One small shitbank, 7.6 billion Euros.
Our milky way has between 200 and 400 billion stars.
Corzined
UN Chief: Israel may have purposely targeted UN base in Lebanon, killing Spanish soldier – VIDEO
The whole Syria proxy war is dirty. She had proof and they killed her.
New Anonymous op as White House still ignores murder of American reporter Serena Shim in Turkey
https://www.youtube.com/watch?feature=player_detailpage&v=NbpcTwwtW3M
heh heh..
I am likely the only guy on ZH that has the soundtrack to "Wild in the Streets" on vinyl.
Good infographic!
the US need only print the money necessary to pay FDIC account holders, which would be inflationary, and would defer the problem (kick the can). a few years ago the fear was that they couldnt handle a run on the banks, now the fear is the bail-in. no matter what you are afraid of you need to respect the new cycle of fear and loathing, which follows the presidential cycle. at the end of every tenure, at the changing of the guard, the oligarchs become nervous about will they find the next puppet to run the government, and who will it be? the transition from bush to obama was pretty seamless (and eight years have proved that the oligarchs found their man, now the search is on again) the real problem is probably next year. just watch to see who emerges, who goldman backs, and how the media treats them, and do they think Yellen is doing a good job. then BTFD, unless of course some firebrand runs a populist campaign and the media actually reports it. hmmm (remember when they dropped dean like a hot potato?)
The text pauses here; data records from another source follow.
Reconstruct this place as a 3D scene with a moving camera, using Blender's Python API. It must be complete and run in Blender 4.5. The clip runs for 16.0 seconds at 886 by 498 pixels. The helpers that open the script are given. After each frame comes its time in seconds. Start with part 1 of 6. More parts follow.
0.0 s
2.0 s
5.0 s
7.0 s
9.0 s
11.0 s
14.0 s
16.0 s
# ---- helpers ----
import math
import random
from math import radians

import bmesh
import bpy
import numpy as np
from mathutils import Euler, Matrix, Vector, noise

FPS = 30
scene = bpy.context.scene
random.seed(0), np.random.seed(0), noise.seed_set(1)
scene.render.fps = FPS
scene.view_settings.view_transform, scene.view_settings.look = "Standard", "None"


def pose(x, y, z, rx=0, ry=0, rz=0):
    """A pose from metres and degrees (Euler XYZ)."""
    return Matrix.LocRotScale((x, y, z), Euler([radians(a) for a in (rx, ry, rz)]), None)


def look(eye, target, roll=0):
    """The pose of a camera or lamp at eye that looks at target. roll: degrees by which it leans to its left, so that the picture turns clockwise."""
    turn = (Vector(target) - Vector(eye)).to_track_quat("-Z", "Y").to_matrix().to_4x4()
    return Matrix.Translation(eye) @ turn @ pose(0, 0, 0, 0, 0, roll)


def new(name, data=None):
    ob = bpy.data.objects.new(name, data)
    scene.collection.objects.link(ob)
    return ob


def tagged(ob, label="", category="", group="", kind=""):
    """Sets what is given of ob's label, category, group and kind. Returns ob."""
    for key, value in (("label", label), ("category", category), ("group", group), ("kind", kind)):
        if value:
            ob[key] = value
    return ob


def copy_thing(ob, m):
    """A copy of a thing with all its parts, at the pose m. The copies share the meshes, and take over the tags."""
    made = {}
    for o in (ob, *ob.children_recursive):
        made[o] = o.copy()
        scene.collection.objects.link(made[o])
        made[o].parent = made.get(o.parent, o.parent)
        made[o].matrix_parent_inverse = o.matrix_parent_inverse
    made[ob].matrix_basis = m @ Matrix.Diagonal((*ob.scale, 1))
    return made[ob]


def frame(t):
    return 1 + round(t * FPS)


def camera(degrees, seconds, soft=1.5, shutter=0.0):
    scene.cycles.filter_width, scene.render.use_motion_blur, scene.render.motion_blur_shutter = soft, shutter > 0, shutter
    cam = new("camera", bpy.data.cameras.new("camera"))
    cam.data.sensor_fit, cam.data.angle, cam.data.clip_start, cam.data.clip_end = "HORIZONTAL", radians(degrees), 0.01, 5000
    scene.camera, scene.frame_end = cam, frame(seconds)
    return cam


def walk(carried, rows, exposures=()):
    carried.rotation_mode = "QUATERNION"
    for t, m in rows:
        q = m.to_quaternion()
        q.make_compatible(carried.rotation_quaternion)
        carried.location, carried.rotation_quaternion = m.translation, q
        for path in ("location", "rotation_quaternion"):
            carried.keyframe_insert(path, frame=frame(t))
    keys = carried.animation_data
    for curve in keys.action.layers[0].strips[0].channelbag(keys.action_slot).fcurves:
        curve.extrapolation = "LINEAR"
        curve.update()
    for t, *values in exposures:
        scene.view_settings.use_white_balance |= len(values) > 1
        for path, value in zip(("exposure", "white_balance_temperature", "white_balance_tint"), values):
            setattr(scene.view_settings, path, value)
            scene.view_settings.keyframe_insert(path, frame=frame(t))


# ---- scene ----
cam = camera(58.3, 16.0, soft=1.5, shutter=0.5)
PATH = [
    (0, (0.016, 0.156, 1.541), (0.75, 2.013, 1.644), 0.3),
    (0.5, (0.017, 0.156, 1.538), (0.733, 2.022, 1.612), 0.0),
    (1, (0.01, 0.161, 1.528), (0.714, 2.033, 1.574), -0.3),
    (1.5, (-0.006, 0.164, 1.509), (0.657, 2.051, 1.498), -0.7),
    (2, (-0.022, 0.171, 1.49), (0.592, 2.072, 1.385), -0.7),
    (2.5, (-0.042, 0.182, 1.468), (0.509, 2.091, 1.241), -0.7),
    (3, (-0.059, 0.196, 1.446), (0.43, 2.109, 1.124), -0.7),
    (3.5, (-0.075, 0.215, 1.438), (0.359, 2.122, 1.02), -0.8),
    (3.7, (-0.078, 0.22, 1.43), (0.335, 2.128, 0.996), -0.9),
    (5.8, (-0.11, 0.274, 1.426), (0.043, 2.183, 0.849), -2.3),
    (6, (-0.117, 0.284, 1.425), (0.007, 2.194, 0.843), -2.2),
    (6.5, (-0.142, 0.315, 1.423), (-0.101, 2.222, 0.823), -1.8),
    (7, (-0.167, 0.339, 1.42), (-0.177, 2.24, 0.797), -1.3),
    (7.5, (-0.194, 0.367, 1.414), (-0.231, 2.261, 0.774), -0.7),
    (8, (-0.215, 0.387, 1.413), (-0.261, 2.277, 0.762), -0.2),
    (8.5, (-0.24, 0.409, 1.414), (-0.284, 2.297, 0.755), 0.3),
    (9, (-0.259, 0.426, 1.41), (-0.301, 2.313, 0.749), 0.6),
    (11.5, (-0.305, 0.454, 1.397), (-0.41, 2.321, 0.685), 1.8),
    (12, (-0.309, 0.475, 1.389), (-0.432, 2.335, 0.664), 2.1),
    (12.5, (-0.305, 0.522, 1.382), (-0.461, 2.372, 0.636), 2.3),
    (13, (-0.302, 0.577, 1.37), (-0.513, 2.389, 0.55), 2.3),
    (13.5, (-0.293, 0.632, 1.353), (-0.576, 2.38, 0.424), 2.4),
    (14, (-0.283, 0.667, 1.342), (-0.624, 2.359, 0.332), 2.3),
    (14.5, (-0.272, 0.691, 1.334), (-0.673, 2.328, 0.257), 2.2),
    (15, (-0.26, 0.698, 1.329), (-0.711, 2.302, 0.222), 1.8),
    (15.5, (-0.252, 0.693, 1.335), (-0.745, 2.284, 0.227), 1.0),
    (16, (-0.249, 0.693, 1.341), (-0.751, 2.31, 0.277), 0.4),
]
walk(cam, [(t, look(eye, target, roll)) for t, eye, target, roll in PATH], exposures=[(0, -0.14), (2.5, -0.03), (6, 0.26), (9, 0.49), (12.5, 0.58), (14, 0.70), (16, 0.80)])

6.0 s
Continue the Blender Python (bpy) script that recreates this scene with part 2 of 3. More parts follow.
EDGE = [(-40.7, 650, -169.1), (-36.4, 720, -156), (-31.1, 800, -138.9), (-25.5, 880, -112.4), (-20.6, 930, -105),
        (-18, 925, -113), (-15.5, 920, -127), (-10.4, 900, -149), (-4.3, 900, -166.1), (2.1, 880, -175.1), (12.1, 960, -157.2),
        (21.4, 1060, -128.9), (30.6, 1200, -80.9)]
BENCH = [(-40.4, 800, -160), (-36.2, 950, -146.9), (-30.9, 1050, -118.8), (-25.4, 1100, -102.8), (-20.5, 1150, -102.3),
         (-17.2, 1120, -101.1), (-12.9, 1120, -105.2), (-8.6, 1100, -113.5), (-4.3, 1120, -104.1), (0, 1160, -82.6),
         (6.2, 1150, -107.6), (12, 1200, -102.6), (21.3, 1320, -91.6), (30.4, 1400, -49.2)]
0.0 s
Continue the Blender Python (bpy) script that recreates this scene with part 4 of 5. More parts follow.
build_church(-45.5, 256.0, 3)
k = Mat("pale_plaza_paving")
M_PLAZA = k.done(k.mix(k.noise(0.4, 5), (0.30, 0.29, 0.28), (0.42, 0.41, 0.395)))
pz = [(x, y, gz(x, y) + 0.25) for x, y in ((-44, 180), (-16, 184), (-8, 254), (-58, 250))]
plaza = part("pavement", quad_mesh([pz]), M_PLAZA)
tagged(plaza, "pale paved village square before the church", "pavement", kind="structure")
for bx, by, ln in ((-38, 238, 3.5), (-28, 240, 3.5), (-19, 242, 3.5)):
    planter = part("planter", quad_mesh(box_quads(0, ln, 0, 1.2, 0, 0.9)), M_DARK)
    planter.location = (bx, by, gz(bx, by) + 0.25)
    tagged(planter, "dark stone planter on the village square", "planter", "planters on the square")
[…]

expect to hear bill gross spewing his book talking wisdom in 3, 2, 1....
It already happened.. a while back.
Remember Obama’s GM takeover / payoff to the UAW?
Obama gave the senior position to the union and hosed the bond holders.
As was proper. Pensions are deferred wages. Bond holders are speculators by definition. The Courts have consistently held deferred wages above bond holders.